The Fidelis Care Blog

Women’s History Month: A Pioneering Influence
3/25/2024 • Posted by Andrea Hurley-Lynch, LMSW, Fidelis Care HARP Clinical Director in Diversity, Equity and Inclusion, In The Community

Women's History Month

As I reflect upon my life’s journey this Women’s History Month, I note several women who have influenced my career path. I am very blessed to have had a supportive mother, two grandmothers, and aunts who all prided themselves in working and caring for their families. They were active in the community and church as volunteers. I watched every single woman in my family hold a career and manage to take care of their household seamlessly. As a young girl, at every family event, I saw nurses, teachers, principals, researchers, political activists, and medical professionals all around me. Going to college was never a journey that I personally questioned. What I did question was, “What am I supposed to be?”

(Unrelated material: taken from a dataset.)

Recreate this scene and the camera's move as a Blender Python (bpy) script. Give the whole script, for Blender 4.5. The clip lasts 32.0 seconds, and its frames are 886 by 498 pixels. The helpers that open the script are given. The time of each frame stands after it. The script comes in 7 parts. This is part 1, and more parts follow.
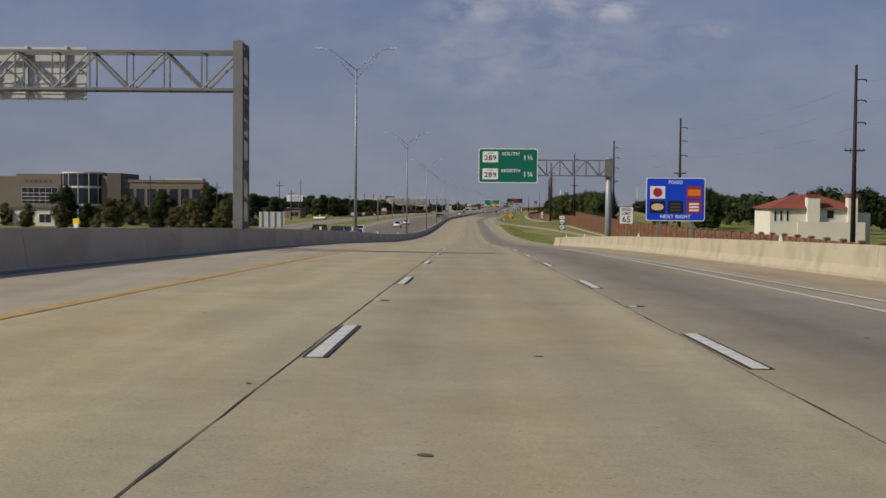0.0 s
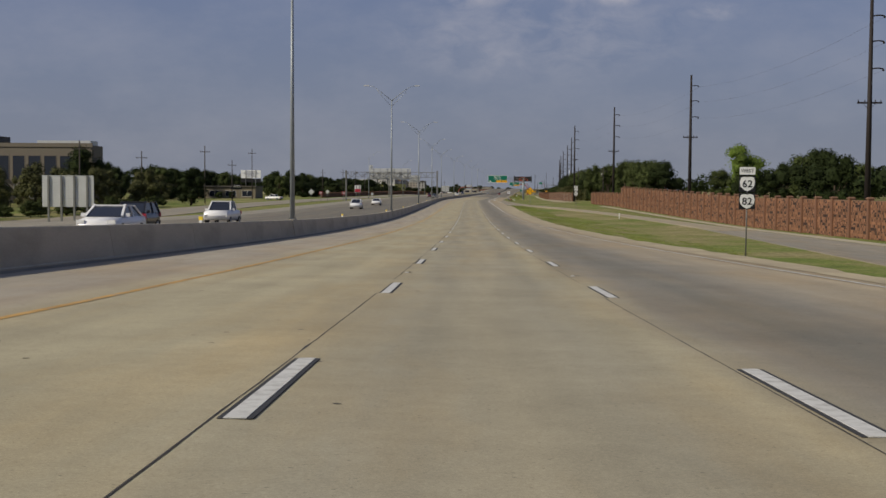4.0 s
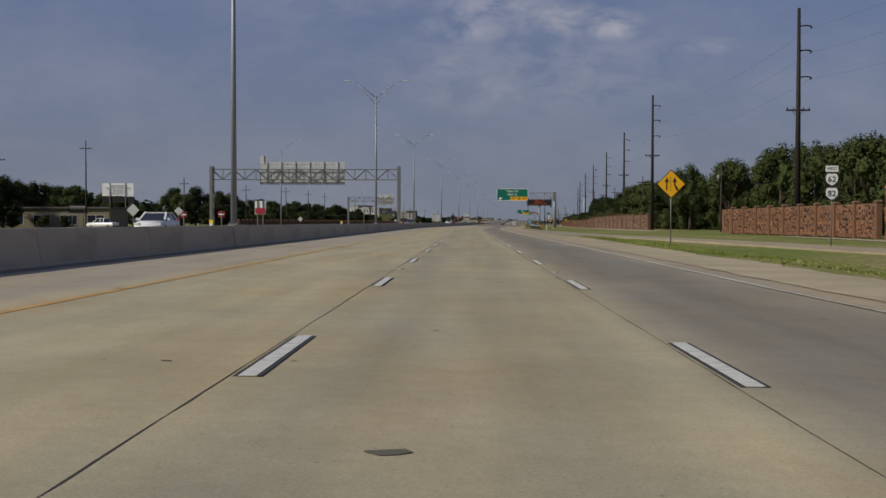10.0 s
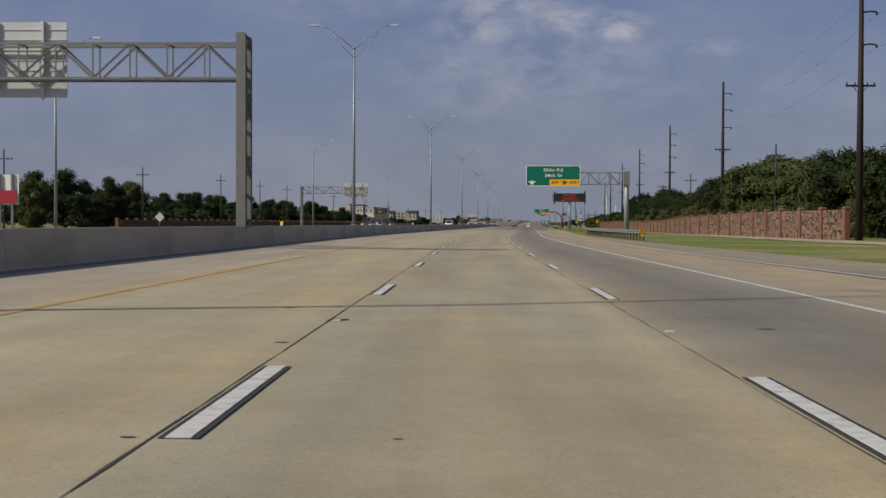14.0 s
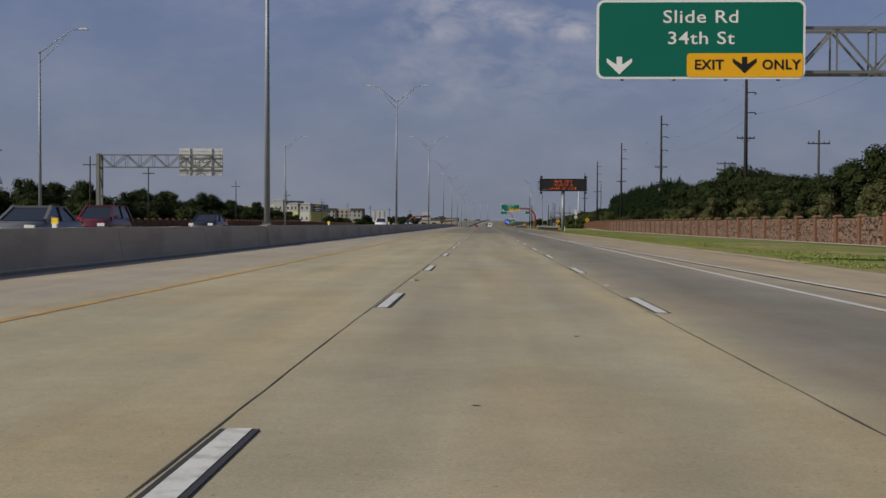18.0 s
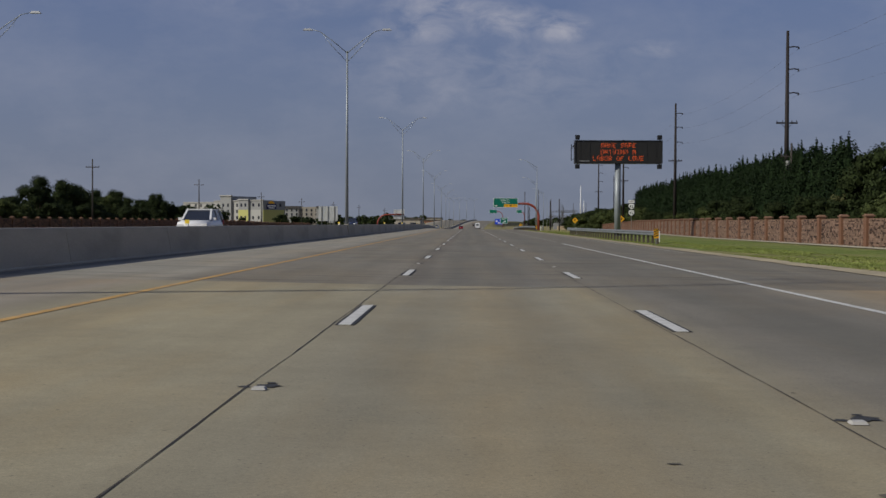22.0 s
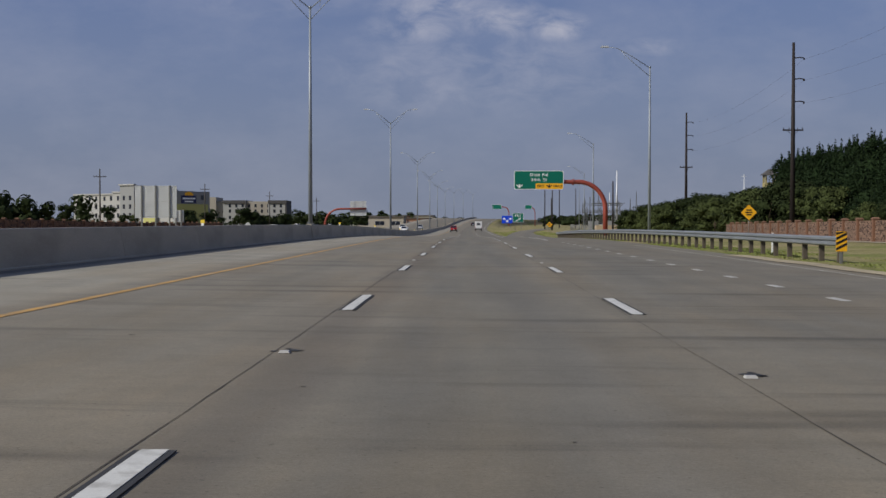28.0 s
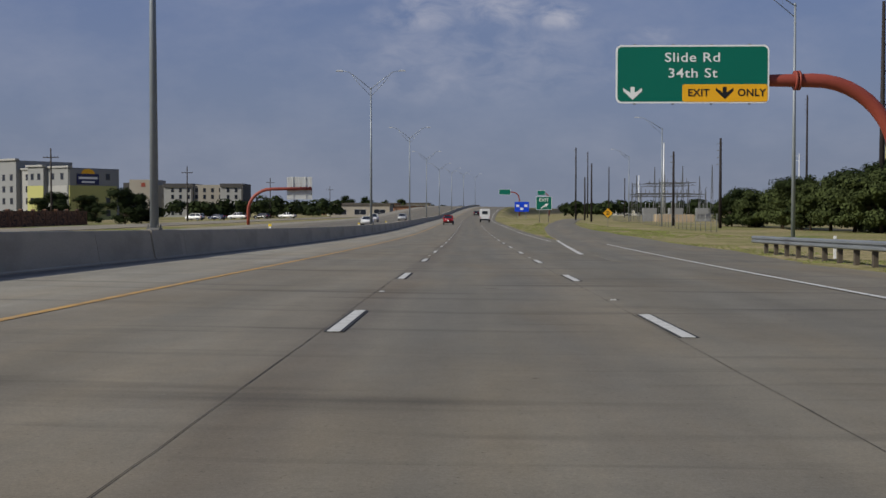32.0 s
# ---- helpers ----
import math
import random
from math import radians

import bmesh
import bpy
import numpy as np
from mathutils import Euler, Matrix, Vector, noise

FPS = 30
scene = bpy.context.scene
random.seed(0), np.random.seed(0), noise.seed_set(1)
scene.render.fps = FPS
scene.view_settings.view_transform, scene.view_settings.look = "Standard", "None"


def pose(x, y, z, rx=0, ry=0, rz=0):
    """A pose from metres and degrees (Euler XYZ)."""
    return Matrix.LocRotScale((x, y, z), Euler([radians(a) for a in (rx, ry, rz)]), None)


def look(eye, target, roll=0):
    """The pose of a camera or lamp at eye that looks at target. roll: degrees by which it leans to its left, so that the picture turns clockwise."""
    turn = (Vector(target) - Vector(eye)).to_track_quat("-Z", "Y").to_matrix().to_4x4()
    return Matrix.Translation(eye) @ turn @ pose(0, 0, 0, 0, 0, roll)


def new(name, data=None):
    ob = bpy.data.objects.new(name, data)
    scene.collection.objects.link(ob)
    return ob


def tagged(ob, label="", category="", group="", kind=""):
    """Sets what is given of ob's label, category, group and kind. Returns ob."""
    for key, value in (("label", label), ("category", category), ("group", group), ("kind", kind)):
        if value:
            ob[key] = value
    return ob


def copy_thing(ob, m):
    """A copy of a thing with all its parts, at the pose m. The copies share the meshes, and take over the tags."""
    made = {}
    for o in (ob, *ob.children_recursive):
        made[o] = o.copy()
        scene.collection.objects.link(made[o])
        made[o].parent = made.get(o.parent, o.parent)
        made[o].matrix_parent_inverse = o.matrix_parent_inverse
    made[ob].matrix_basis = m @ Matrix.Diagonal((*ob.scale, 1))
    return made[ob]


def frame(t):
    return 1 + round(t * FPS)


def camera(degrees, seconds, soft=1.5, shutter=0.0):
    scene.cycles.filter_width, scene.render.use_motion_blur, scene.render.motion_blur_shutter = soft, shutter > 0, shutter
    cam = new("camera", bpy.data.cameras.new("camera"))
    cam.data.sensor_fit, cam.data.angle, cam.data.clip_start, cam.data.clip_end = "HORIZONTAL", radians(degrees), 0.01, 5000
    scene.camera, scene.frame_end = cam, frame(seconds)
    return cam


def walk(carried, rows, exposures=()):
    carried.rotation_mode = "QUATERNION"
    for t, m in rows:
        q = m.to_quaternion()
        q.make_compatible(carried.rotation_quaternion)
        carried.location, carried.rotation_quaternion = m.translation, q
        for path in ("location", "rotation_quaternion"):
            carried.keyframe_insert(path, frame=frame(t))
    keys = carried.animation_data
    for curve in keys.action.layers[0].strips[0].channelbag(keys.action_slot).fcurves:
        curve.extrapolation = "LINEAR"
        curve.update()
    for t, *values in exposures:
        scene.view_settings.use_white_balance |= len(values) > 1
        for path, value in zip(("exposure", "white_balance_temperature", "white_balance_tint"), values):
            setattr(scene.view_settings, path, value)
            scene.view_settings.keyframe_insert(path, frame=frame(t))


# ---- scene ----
cam = camera(41.67, 32.0)

DASH, EYE = 12.19, 1.15
BEND_A, BEND_B, BEND = 443.1, 523.6, radians(-2.627)


def azimuth(s):
    """Heading of the road at s metres along it: straight, a slight bend to the right, straight again."""
    k = min(max((s - BEND_A) / (BEND_B - BEND_A), 0.0), 1.0)
    return BEND * k - 0.00025 * max(0.0, s - 1150.0)


GRADES = [(-150, -1.6), (0, -1.65), (30, -1.95), (60, -2.4), (90, -3.05), (125, -3.1), (140, -2.5), (172, -2.2), (195, -1.6), (230, -1.2), (260, -0.5), (300, 0), (840, 0), (860, -0.25), (875, -0.6), (900, -1.05), (930, -1.35), (960, -1.1), (1000, -0.7), (1060, 0), (1180, 0), (1300, 2.2), (1400, 2.2), (1520, 0), (3000, 0)]


def grade(s):
    """Slope of the road: over a crest, a sag, level, a dip, and a rise to the far overpass."""
    for (s0, g0), (s1, g1) in zip(GRADES, GRADES[1:]):
        if s <= s1:
            return (g0 + (g1 - g0) * (s - s0) / (s1 - s0)) / 100
    return 0.0


STEP = 2.5
LINE = []
_x, _y, _z = 0.0, -150.0, 150.0 * 0.01625
for _i in range(900):
    _s = -150.0 + STEP * _i
    LINE.append((_x, _y, _z))
    _a = azimuth(_s + STEP / 2)
    _x -= math.sin(_a) * STEP
    _y += math.cos(_a) * STEP
    _z += grade(_s + STEP / 2) * STEP


def at(s, u=0.0, h=0.0):
    """The place s metres along the road, u metres right of the middle of the camera's lane, h above the road."""
    k = min(max((s + 150.0) / STEP, 0.0), len(LINE) - 1.001)
    i = int(k)
    p = Vector(LINE[i]).lerp(Vector(LINE[i + 1]), k - i)
    a = azimuth(s)
    return Vector((p.x + math.cos(a) * u, p.y + math.sin(a) * u, p.z + h))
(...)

2024 marks my 20-year anniversary in the Social Work field. As a child, when I was asked, “What do you want to be when you grow up?” I remember not knowing the answer. In high school, when beginning the college application process, I met with my school counselor and was unsure of what I wanted to go to school for. I was given a questionnaire to take, and the questionnaire results pointed to the direction of social work. At that time, I did not even know what the field of social work truly meant. I volunteered at a soup kitchen in Buffalo and led canned good donation drives for my high school as a leader on the volunteer committee. I knew I felt a sense of purpose when helping others but did not realize this “feeling” would become my career path.

During my first year of college, I was ambivalent about my major. I knew that I liked learning about people, different cultures and belief systems, and enjoyed sociology, but there did not seem to be a career path for me in that realm. In the back of my mind, I remembered that questionnaire I had taken in high school that pointed to social work as a career and registered for Social Work 101 my sophomore year. It was in Social Work 101 that I learned of Jane Addams.

I think it is only fitting to reflect on Jane Addams, one of the pioneers in the social work field, and her impact on my career journey during the month of March, which happens to be not only Women’s History Month, but also National Social Work Month. Jane Addams was an American social worker and Nobel Peace Prize winner. She was a leader in the women’s suffrage movement and an advocate for the rights of the poor and immigrants. I connected with Jane’s story, as she also grew up in a family full of professionals, she was not sure of her career path, and ultimately decided she wanted to help people less fortunate than her. Jane lived in Chicago, where she opened Hull House, one of the first settlement houses in the United States. The home supported working class and immigrant families in a poor neighborhood that lacked access to education, childcare, and nutritious food. Families needed help and Hull House filled the gap.

The Fidelis Care HealthierLife – Health and Recovery Plan (HARP) program allows me to use my degree and my experience in case management and integrated care to provide help to our diverse membership. Continuing my career journey working with adults with health disparities at a macro level has allowed the opportunity to make a broader impact in my career across New York State. The membership that we serve often has medical, behavioral health, or substance use conditions combined with extremely complex social needs. Integration is key to supporting our members and I am grateful for my staff members who work tirelessly every day to advocate for our membership, set personalized member goals, coordinate care, and provide support during critical times in our members’ lives. My teams allow Jane Addams’ voice and vision to continue to be present in 2024 in continuous advocacy. Addams once said, “Nothing could be worse than the fear that one had given up too soon and left one unexpended effort that might have saved the world.”

Andrea Hurley-Lynch, LMSW, is the Fidelis Care HARP Clinical Director and oversees the HARP Care Management teams. The HARP teams provide telephonic care management to members living with various health conditions including severe and persistent mental illness, substance use, and chronic medical diagnoses. She holds a bachelor’s degree with a major in social work and minor in sociology from Nazareth University. She holds a master’s degree in social work from the State University at Buffalo.